MM-Fit: Multimodal Deep Learning for Automatic Exercise Logging across Sensing Devices
View PublicationAbstract
Fitness tracking devices have risen in popularity in recent years, but limitations in terms of their accuracy and failure to track many common exercises presents a need for improved fitness tracking solutions. This work proposes a multimodal deep learning approach to leverage multiple data sources for robust and accurate activity segmentation, exercise recognition and repetition counting. For this, we introduce the MM-Fit dataset; a substantial collection of inertial sensor data from smartphones, smartwatches and earbuds worn by participants while performing full-body workouts, and time-synchronised multi-viewpoint RGB-D video, with 2D and 3D pose estimates. We establish a strong baseline for activity segmentation and exercise recognition on the MM-Fit dataset, and demonstrate the effectiveness of our CNN-based architecture at extracting modality-specific spatial temporal features from inertial sensor and skeleton sequence data.

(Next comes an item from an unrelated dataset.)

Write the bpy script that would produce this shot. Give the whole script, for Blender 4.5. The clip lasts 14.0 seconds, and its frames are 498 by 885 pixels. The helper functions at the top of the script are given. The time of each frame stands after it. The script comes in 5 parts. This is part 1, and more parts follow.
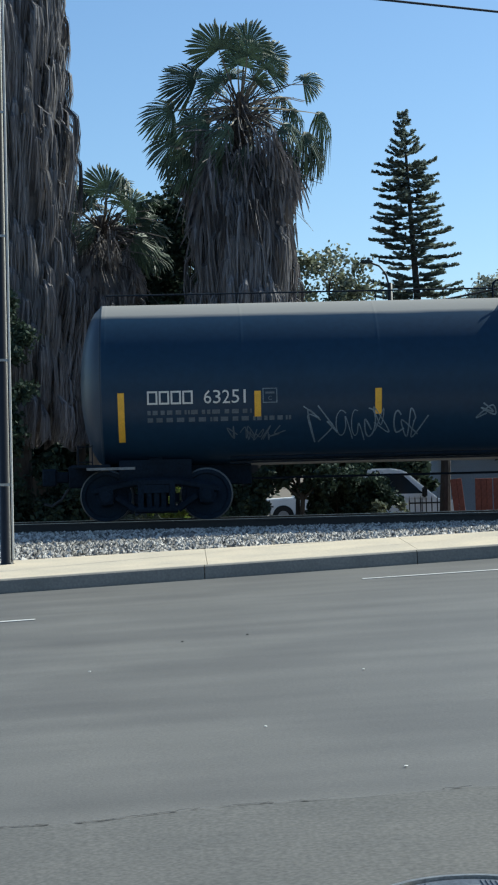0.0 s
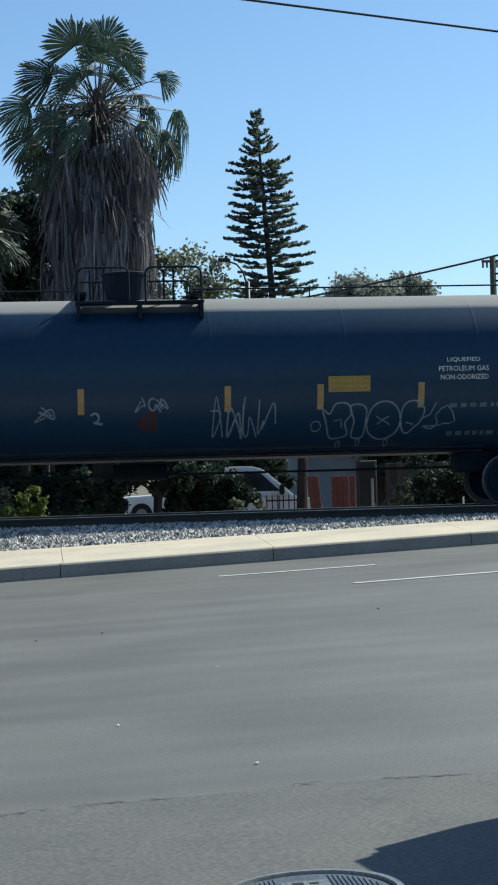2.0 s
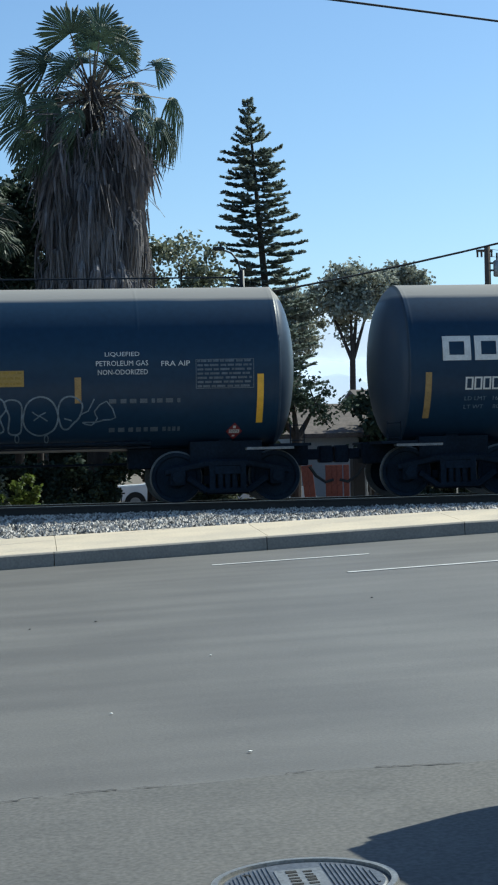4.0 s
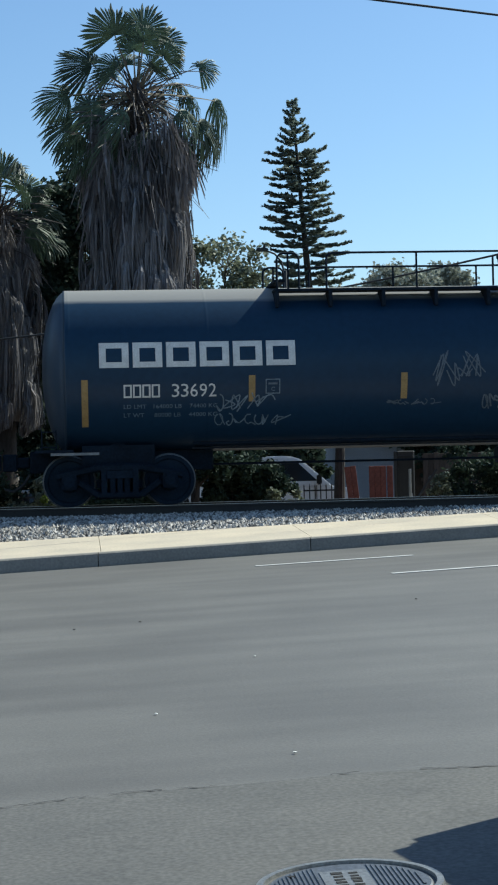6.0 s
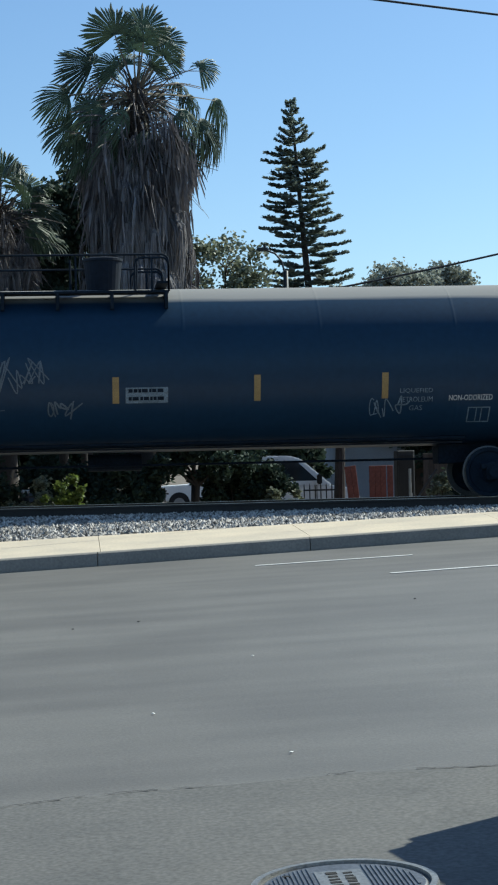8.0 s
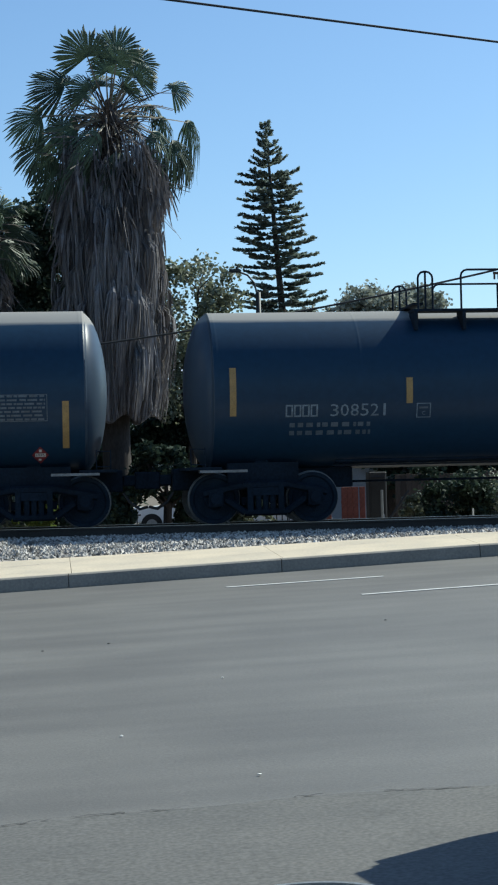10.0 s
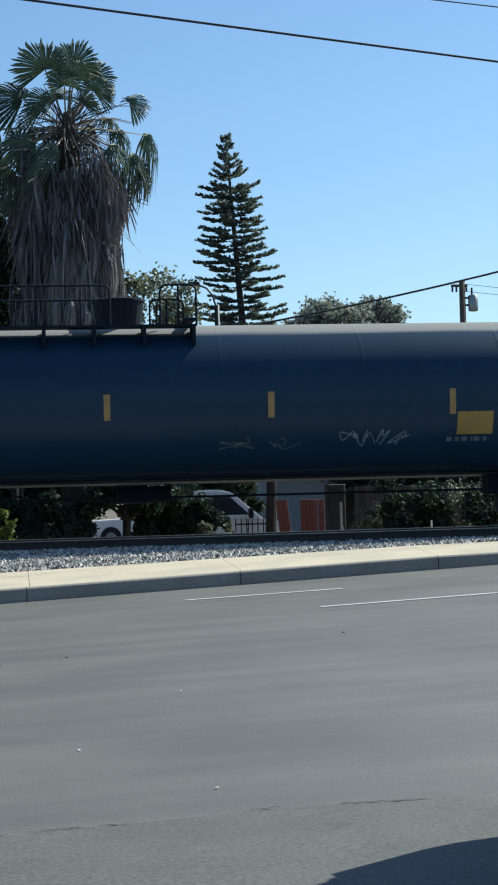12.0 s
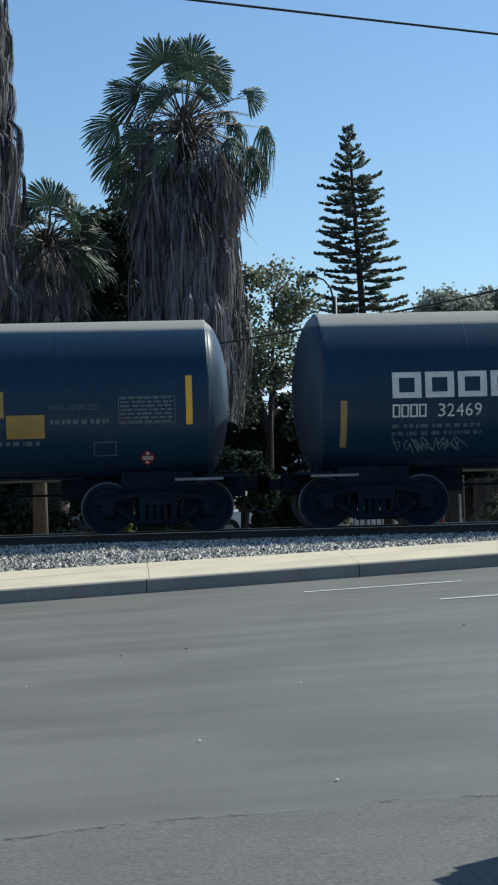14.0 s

We compare the performance of unimodal and multimodal models for activity recognition across a number of sensing devices and modalities. Furthermore, we demonstrate the effectiveness of multimodal deep learning at learning cross-modal representations for activity recognition, which achieves 96% accuracy across all sensing modalities on unseen subjects in the MM-Fit dataset; 94% using data from the smartwatch only; 85% from the smartphone only; and 82% on data from the earbud device. We strengthen single-device performance by using the zeroing-out training strategy, which phases out the other sensing modalities. Finally, we implement and evaluate a strong repetition counting baseline on our MM-Fit dataset. Collectively, these tasks contribute to recognising, segmenting and timing exercise and non-exercise activities for automatic exercise logging.